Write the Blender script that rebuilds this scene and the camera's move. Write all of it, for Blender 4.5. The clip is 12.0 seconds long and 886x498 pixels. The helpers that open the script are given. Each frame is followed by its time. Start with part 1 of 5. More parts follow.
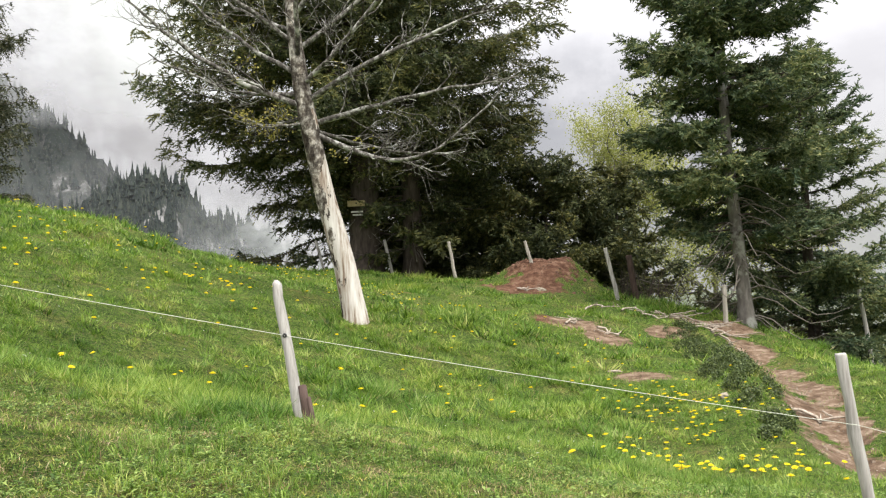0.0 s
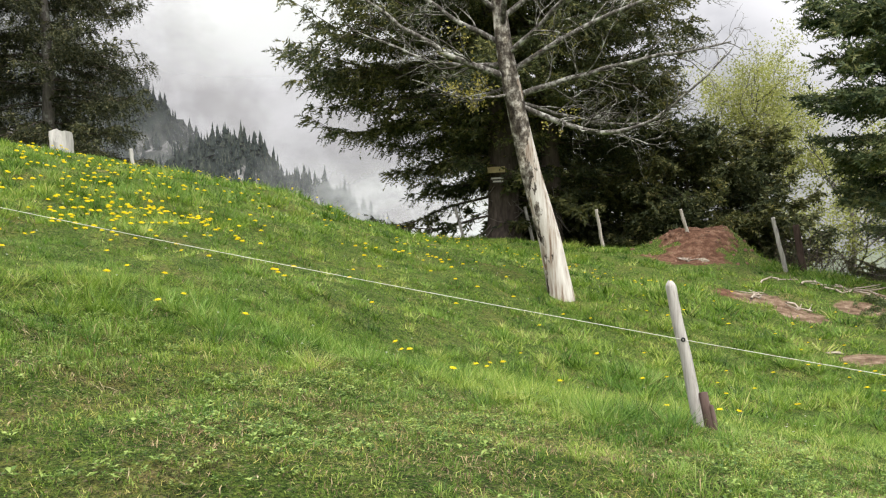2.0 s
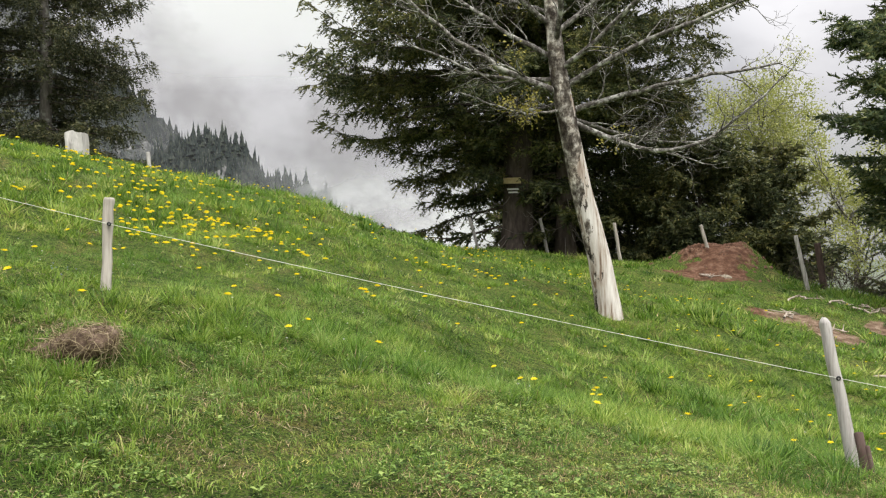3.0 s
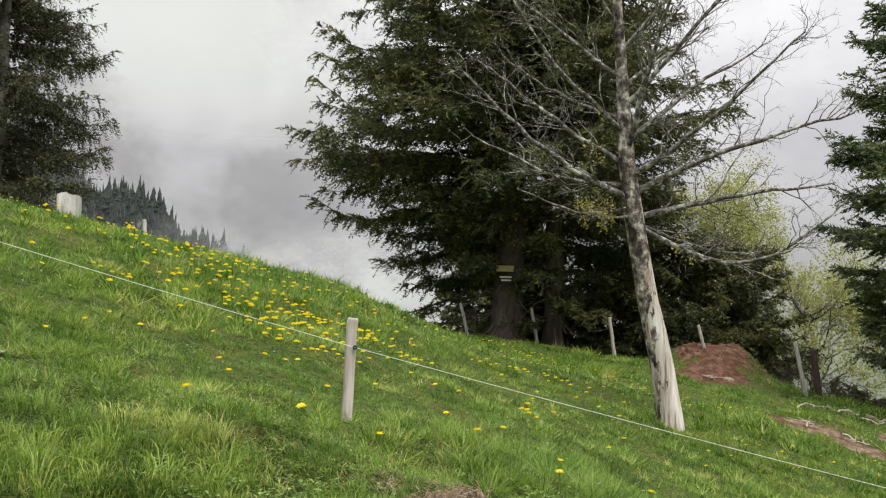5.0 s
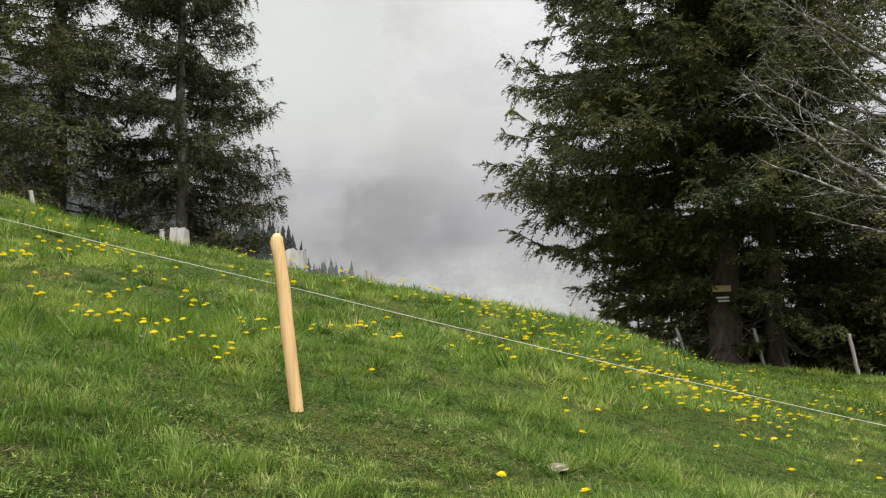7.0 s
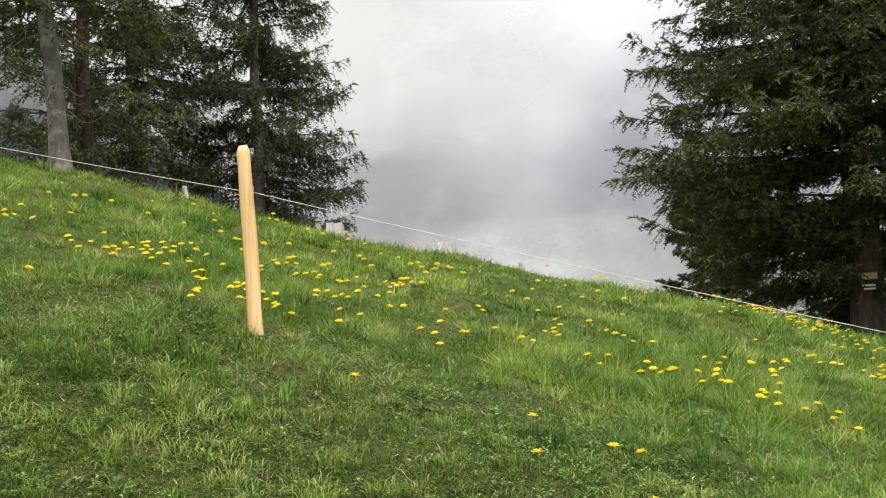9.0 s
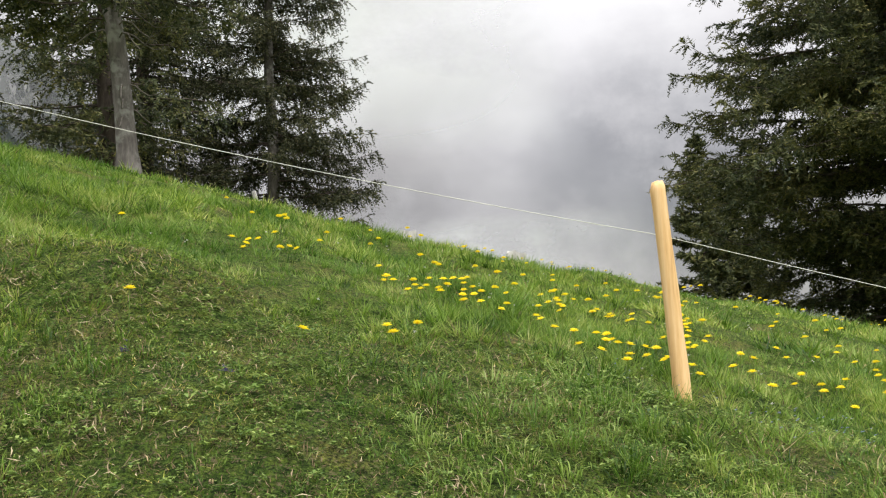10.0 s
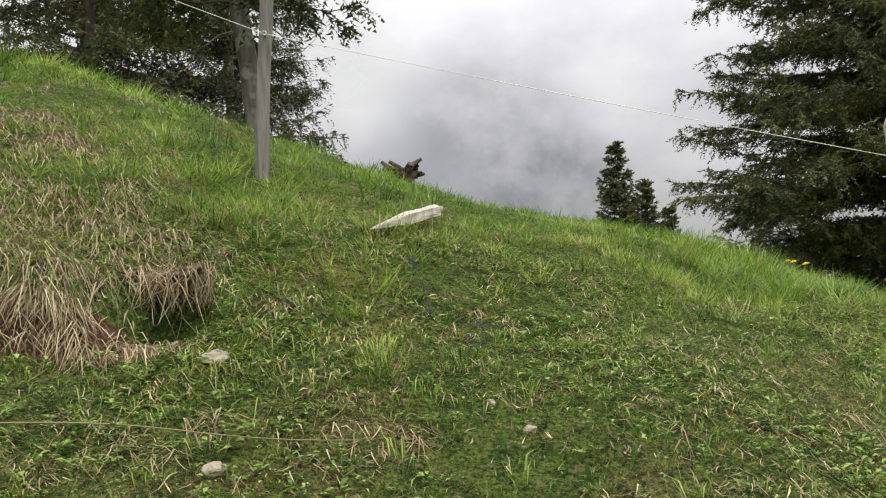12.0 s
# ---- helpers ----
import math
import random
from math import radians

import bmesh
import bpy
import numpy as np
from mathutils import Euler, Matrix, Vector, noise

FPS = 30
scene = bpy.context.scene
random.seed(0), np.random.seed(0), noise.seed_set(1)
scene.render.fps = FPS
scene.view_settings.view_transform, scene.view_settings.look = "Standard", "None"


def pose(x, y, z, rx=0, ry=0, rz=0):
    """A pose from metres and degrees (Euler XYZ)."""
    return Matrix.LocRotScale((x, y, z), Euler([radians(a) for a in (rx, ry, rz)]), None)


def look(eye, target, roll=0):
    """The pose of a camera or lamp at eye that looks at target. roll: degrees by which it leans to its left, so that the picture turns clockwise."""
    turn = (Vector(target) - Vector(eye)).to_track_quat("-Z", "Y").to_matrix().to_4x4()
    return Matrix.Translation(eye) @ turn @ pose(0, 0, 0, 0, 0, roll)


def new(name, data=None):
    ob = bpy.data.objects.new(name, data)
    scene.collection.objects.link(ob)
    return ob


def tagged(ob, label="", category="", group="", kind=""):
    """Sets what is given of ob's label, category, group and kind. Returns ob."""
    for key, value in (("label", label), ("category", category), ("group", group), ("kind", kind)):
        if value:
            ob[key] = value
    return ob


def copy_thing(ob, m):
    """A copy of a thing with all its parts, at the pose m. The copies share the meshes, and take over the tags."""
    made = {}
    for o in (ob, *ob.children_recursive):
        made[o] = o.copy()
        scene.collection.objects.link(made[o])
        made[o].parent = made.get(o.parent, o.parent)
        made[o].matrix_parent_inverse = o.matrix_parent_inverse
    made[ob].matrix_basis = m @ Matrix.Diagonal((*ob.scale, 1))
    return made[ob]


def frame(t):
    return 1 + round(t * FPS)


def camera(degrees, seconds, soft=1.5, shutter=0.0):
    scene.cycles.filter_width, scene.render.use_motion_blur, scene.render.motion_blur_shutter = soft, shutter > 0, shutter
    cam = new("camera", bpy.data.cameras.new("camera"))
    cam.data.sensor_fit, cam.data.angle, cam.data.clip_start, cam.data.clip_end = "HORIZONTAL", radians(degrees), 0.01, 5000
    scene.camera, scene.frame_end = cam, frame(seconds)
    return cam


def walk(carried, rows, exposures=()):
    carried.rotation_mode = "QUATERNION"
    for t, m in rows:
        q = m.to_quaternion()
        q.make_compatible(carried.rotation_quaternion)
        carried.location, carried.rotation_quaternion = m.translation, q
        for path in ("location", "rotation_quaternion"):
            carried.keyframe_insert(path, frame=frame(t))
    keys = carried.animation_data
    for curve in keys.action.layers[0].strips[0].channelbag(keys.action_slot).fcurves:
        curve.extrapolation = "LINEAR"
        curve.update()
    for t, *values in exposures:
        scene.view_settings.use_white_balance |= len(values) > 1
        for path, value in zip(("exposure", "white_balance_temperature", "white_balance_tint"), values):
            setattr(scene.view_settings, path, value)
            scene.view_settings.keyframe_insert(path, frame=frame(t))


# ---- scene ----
cam = camera(56.0, 12.0, soft=1.2)
PATH = [
    (0, (0.082, 0.325, 1.413), (0.08, 2.323, 1.51), -3.0),
    (0.5, (-0.415, 0.388, 1.509), (-0.632, 2.375, 1.578), -5.9),
    (1, (-0.909, 0.4, 1.597), (-1.166, 2.382, 1.647), -4.8),
    (1.5, (-1.415, 0.467, 1.679), (-1.632, 2.455, 1.701), -3.8),
    (2, (-1.928, 0.524, 1.771), (-2.102, 2.516, 1.777), -2.7),
    (2.5, (-2.435, 0.612, 1.864), (-2.577, 2.607, 1.869), -2.0),
    (2.7, (-2.645, 0.596, 1.905), (-2.796, 2.591, 1.915), -1.8),
    (4.3, (-4.309, 0.76, 2.184), (-4.084, 2.748, 2.211), 2.0),
    (4.5, (-4.536, 0.824, 2.228), (-4.304, 2.809, 2.298), 2.4),
    (5, (-5.149, 0.868, 2.364), (-5.064, 2.857, 2.548), 1.3),
    (5.5, (-5.712, 0.945, 2.463), (-5.818, 2.93, 2.685), -1.0),
    (6, (-6.284, 1.013, 2.57), (-6.453, 2.989, 2.824), -1.5),
    (6.5, (-6.892, 1.118, 2.679), (-7.082, 3.093, 2.93), -2.2),
    (6.7, (-7.149, 1.164, 2.727), (-7.347, 3.139, 2.971), -2.4),
    (8.3, (-9.584, 1.397, 3.216), (-9.769, 3.38, 3.399), -2.5),
    (8.5, (-9.959, 1.459, 3.263), (-10.146, 3.442, 3.444), -2.8),
    (9, (-10.93, 1.534, 3.442), (-11.146, 3.515, 3.613), -3.0),
    (9.5, (-12.039, 1.712, 3.667), (-12.257, 3.692, 3.838), -3.1),
    (10, (-13.215, 1.918, 3.864), (-13.35, 3.907, 4.023), -2.7),
    (10.5, (-14.455, 2.001, 3.953), (-14.487, 3.994, 4.113), -3.2),
    (11, (-15.796, 2.209, 4.193), (-15.7, 4.199, 4.372), -3.4),
    (11.5, (-17.168, 2.246, 4.388), (-17.006, 4.232, 4.558), -4.7),
    (11.8, (-18.011, 2.319, 4.516), (-17.812, 4.304, 4.665), -4.5),
    (11.9, (-18.287, 2.354, 4.557), (-18.072, 4.337, 4.699), -4.2),
    (12, (-18.572, 2.379, 4.601), (-18.331, 4.36, 4.732), -3.7),
]
walk(cam, [(t, look(eye, target, roll)) for t, eye, target, roll in PATH],
     exposures=[(0.0, 0.34), (0.5, 0.42), (1.5, 0.40), (2.0, 0.24), (2.5, 0.13), (4.3, 0.0), (5.5, -0.25), (6.7, -0.30), (8.5, -0.04), (10.5, -0.08), (12.0, -0.08)])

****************

Return the full material word for word. Do not include the pictures.

## THE OUTPUT
Write the Blender script that rebuilds this scene and the camera's move. Write all of it, for Blender 4.5. The clip is 12.0 seconds long and 886x498 pixels. The helpers that open the script are given. Each frame is followed by its time. Start with part 1 of 5. More parts follow.
0.0 s
2.0 s
3.0 s
5.0 s
7.0 s
9.0 s
10.0 s
12.0 s
# ---- helpers ----
import math
import random
from math import radians

import bmesh
import bpy
import numpy as np
from mathutils import Euler, Matrix, Vector, noise

FPS = 30
scene = bpy.context.scene
random.seed(0), np.random.seed(0), noise.seed_set(1)
scene.render.fps = FPS
scene.view_settings.view_transform, scene.view_settings.look = "Standard", "None"


def pose(x, y, z, rx=0, ry=0, rz=0):
    """A pose from metres and degrees (Euler XYZ)."""
    return Matrix.LocRotScale((x, y, z), Euler([radians(a) for a in (rx, ry, rz)]), None)


def look(eye, target, roll=0):
    """The pose of a camera or lamp at eye that looks at target. roll: degrees by which it leans to its left, so that the picture turns clockwise."""
    turn = (Vector(target) - Vector(eye)).to_track_quat("-Z", "Y").to_matrix().to_4x4()
    return Matrix.Translation(eye) @ turn @ pose(0, 0, 0, 0, 0, roll)


def new(name, data=None):
    ob = bpy.data.objects.new(name, data)
    scene.collection.objects.link(ob)
    return ob


def tagged(ob, label="", category="", group="", kind=""):
    """Sets what is given of ob's label, category, group and kind. Returns ob."""
    for key, value in (("label", label), ("category", category), ("group", group), ("kind", kind)):
        if value:
            ob[key] = value
    return ob


def copy_thing(ob, m):
    """A copy of a thing with all its parts, at the pose m. The copies share the meshes, and take over the tags."""
    made = {}
    for o in (ob, *ob.children_recursive):
        made[o] = o.copy()
        scene.collection.objects.link(made[o])
        made[o].parent = made.get(o.parent, o.parent)
        made[o].matrix_parent_inverse = o.matrix_parent_inverse
    made[ob].matrix_basis = m @ Matrix.Diagonal((*ob.scale, 1))
    return made[ob]


def frame(t):
    return 1 + round(t * FPS)


def camera(degrees, seconds, soft=1.5, shutter=0.0):
    scene.cycles.filter_width, scene.render.use_motion_blur, scene.render.motion_blur_shutter = soft, shutter > 0, shutter
    cam = new("camera", bpy.data.cameras.new("camera"))
    cam.data.sensor_fit, cam.data.angle, cam.data.clip_start, cam.data.clip_end = "HORIZONTAL", radians(degrees), 0.01, 5000
    scene.camera, scene.frame_end = cam, frame(seconds)
    return cam


def walk(carried, rows, exposures=()):
    carried.rotation_mode = "QUATERNION"
    for t, m in rows:
        q = m.to_quaternion()
        q.make_compatible(carried.rotation_quaternion)
        carried.location, carried.rotation_quaternion = m.translation, q
        for path in ("location", "rotation_quaternion"):
            carried.keyframe_insert(path, frame=frame(t))
    keys = carried.animation_data
    for curve in keys.action.layers[0].strips[0].channelbag(keys.action_slot).fcurves:
        curve.extrapolation = "LINEAR"
        curve.update()
    for t, *values in exposures:
        scene.view_settings.use_white_balance |= len(values) > 1
        for path, value in zip(("exposure", "white_balance_temperature", "white_balance_tint"), values):
            setattr(scene.view_settings, path, value)
            scene.view_settings.keyframe_insert(path, frame=frame(t))


# ---- scene ----
cam = camera(56.0, 12.0, soft=1.2)
PATH = [
    (0, (0.082, 0.325, 1.413), (0.08, 2.323, 1.51), -3.0),
    (0.5, (-0.415, 0.388, 1.509), (-0.632, 2.375, 1.578), -5.9),
    (1, (-0.909, 0.4, 1.597), (-1.166, 2.382, 1.647), -4.8),
    (1.5, (-1.415, 0.467, 1.679), (-1.632, 2.455, 1.701), -3.8),
    (2, (-1.928, 0.524, 1.771), (-2.102, 2.516, 1.777), -2.7),
    (2.5, (-2.435, 0.612, 1.864), (-2.577, 2.607, 1.869), -2.0),
    (2.7, (-2.645, 0.596, 1.905), (-2.796, 2.591, 1.915), -1.8),
    (4.3, (-4.309, 0.76, 2.184), (-4.084, 2.748, 2.211), 2.0),
    (4.5, (-4.536, 0.824, 2.228), (-4.304, 2.809, 2.298), 2.4),
    (5, (-5.149, 0.868, 2.364), (-5.064, 2.857, 2.548), 1.3),
    (5.5, (-5.712, 0.945, 2.463), (-5.818, 2.93, 2.685), -1.0),
    (6, (-6.284, 1.013, 2.57), (-6.453, 2.989, 2.824), -1.5),
    (6.5, (-6.892, 1.118, 2.679), (-7.082, 3.093, 2.93), -2.2),
    (6.7, (-7.149, 1.164, 2.727), (-7.347, 3.139, 2.971), -2.4),
    (8.3, (-9.584, 1.397, 3.216), (-9.769, 3.38, 3.399), -2.5),
    (8.5, (-9.959, 1.459, 3.263), (-10.146, 3.442, 3.444), -2.8),
    (9, (-10.93, 1.534, 3.442), (-11.146, 3.515, 3.613), -3.0),
    (9.5, (-12.039, 1.712, 3.667), (-12.257, 3.692, 3.838), -3.1),
    (10, (-13.215, 1.918, 3.864), (-13.35, 3.907, 4.023), -2.7),
    (10.5, (-14.455, 2.001, 3.953), (-14.487, 3.994, 4.113), -3.2),
    (11, (-15.796, 2.209, 4.193), (-15.7, 4.199, 4.372), -3.4),
    (11.5, (-17.168, 2.246, 4.388), (-17.006, 4.232, 4.558), -4.7),
    (11.8, (-18.011, 2.319, 4.516), (-17.812, 4.304, 4.665), -4.5),
    (11.9, (-18.287, 2.354, 4.557), (-18.072, 4.337, 4.699), -4.2),
    (12, (-18.572, 2.379, 4.601), (-18.331, 4.36, 4.732), -3.7),
]
walk(cam, [(t, look(eye, target, roll)) for t, eye, target, roll in PATH],
     exposures=[(0.0, 0.34), (0.5, 0.42), (1.5, 0.40), (2.0, 0.24), (2.5, 0.13), (4.3, 0.0), (5.5, -0.25), (6.7, -0.30), (8.5, -0.04), (10.5, -0.08), (12.0, -0.08)])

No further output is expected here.